Hi girls, I am new to the board so forgive me if you have gone over this topic before.  Basically, I've got a FSH of 10.2, and my husband's got clumpy sperm. Soooo..we have been advised IUI two cycles and then to IVF.  As far as I can see, however, IUI has a realy low success rate of about 20%.  I know I'm in a bit of a negative fug with all this infertility lark at the moment, but it's difficult for me to see the positives about doing a procedure that will probably not work.  Any advice


----------



## doods28 (May 23, 2005)

Hello,

I can understand why you are not feeling particularly positive about IUI but I think most of the girls on here would probably agree that even if it hasn't worked for them it is very good preparation for IVF. The IUI process with drugs to stimulate the ovaries  and monitoring of the follicles is very similar to the stimming used in IVF and will help the clinic to see how you respond to the drugs. A lot of ladies find the idea of IVF a bit daunting and IUI helps them to metally prepare.

If your DH has clumpy sperm then it probably doesn't make it to the right place to fertilise the egg. With IUI the best sperm are put in the just the right place to meet and fertilise the egg so even if the odds are low they will still be better than natural ttc. 

The only concern would be your FSH levels. Some of the ladies on here will be able to recommend some 'tricks' tolower your FSH level. 

If you are still not happy about having IUI then speak to your consultant and they will be able to give you more advice or possibly go straight to IVF if they think you are ready.

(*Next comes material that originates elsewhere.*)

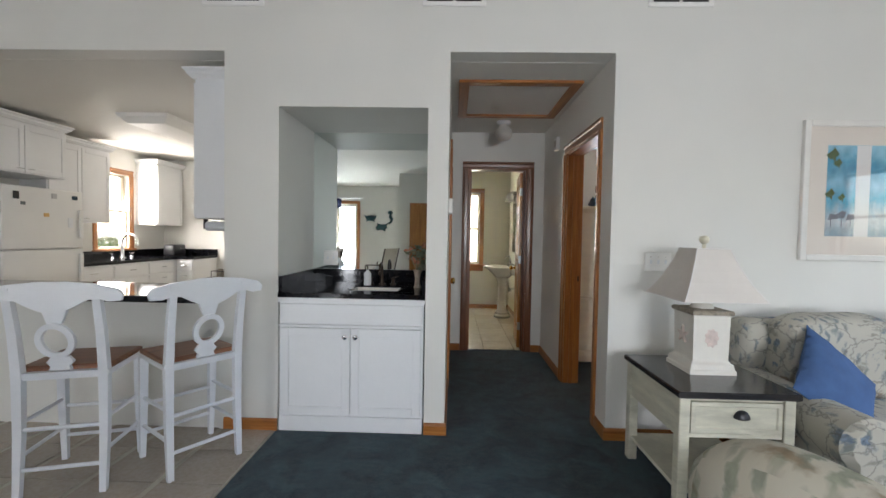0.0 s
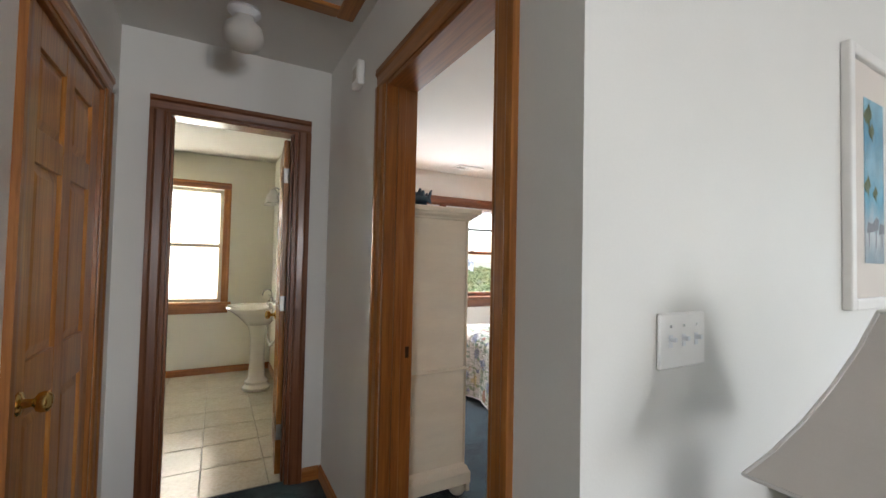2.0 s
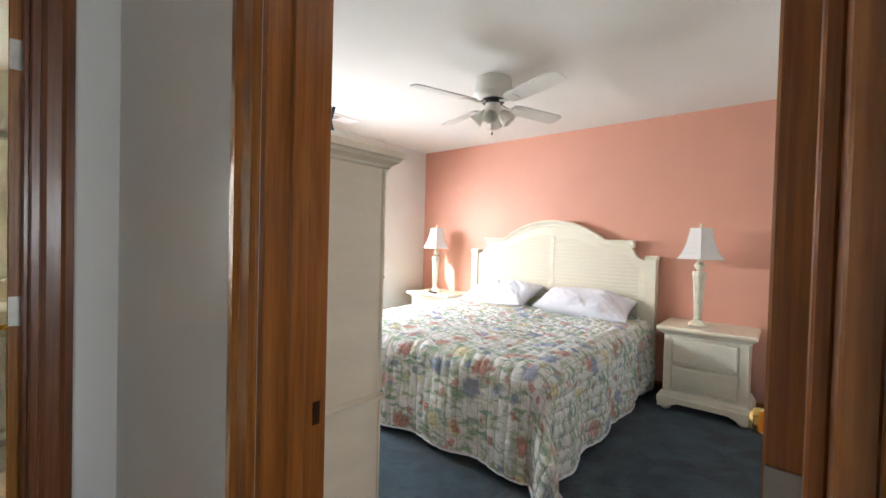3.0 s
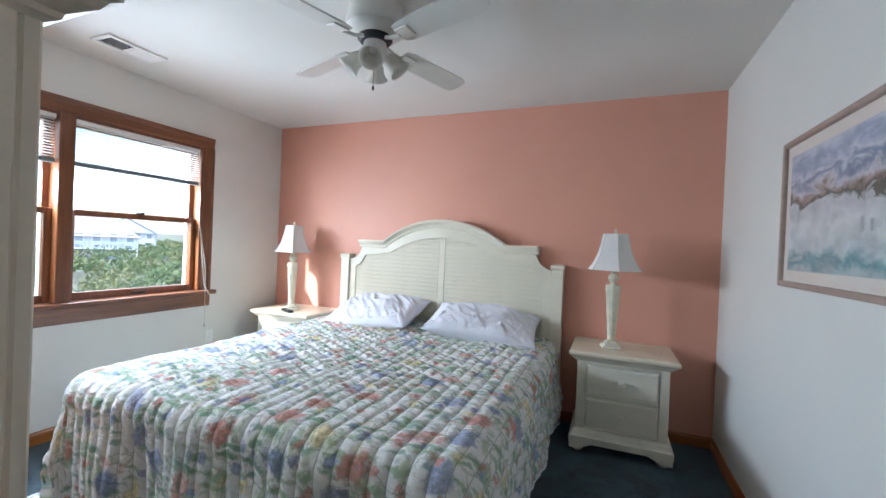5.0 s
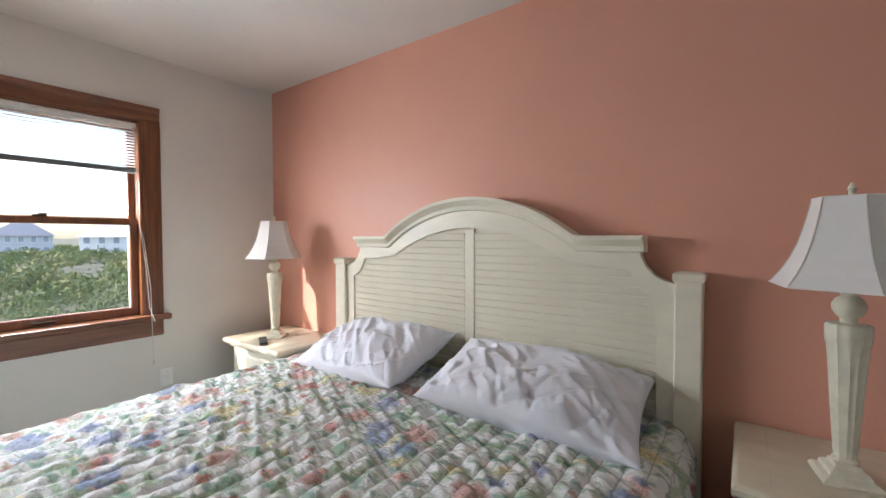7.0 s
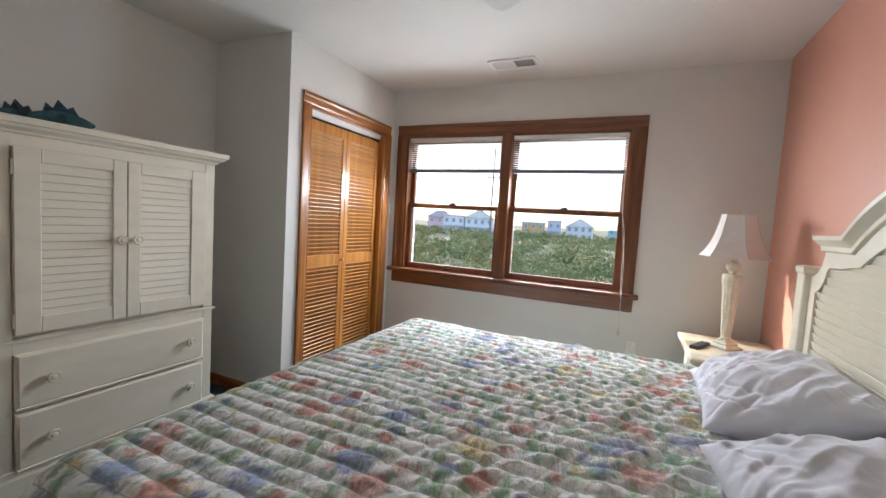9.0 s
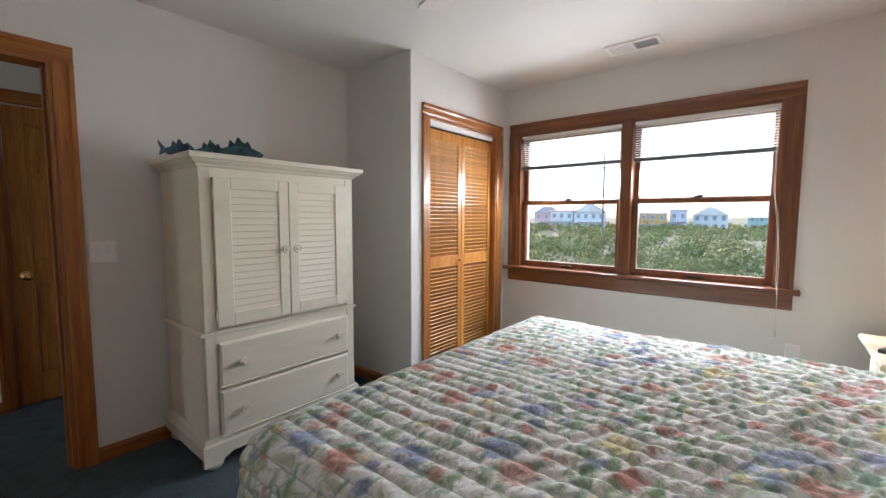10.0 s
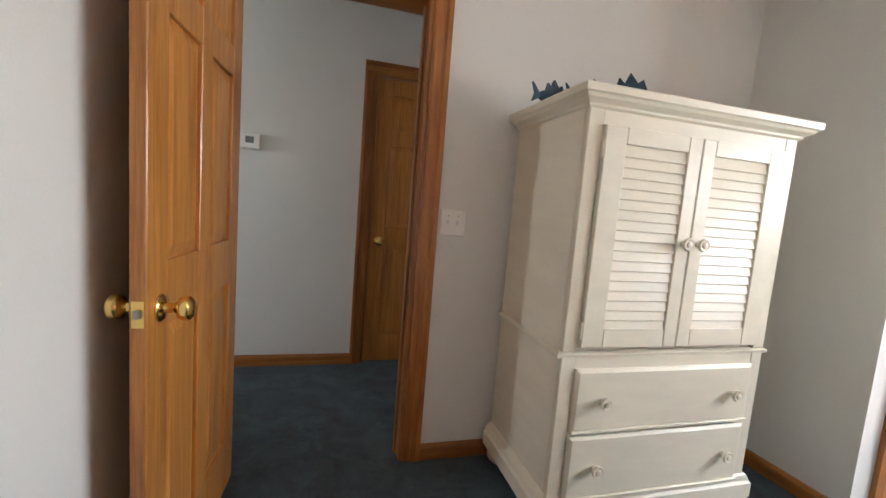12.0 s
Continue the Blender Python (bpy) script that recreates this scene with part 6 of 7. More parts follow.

I know IUI has low percentages, but it has worked against the odds for lots of ladies on this board so if you do go down that road try to stay as     as you can.

Good luck,

D x


----------



## Flaming Nora (Oct 3, 2006)

Well I know my FSH is on the higher side, but when they looked at me follicles on the USS the Consultant said she was happy with my ovarian reserve and she wasn't that concerned about it.  I'm having acupuncture etc as well.


----------



## doods28 (May 23, 2005)

Hello,

If they are not worried about ovarian reserve then I would definitely suggest going down the IUI route first as a 'warm-up' and hopefully you won't have to move on to IVF at all.

D x


----------



## Flaming Nora (Oct 3, 2006)

Ta Doods, fingers crossed !!!  This site is so incredibly helpful, and it's nice to know I'm not on my own


----------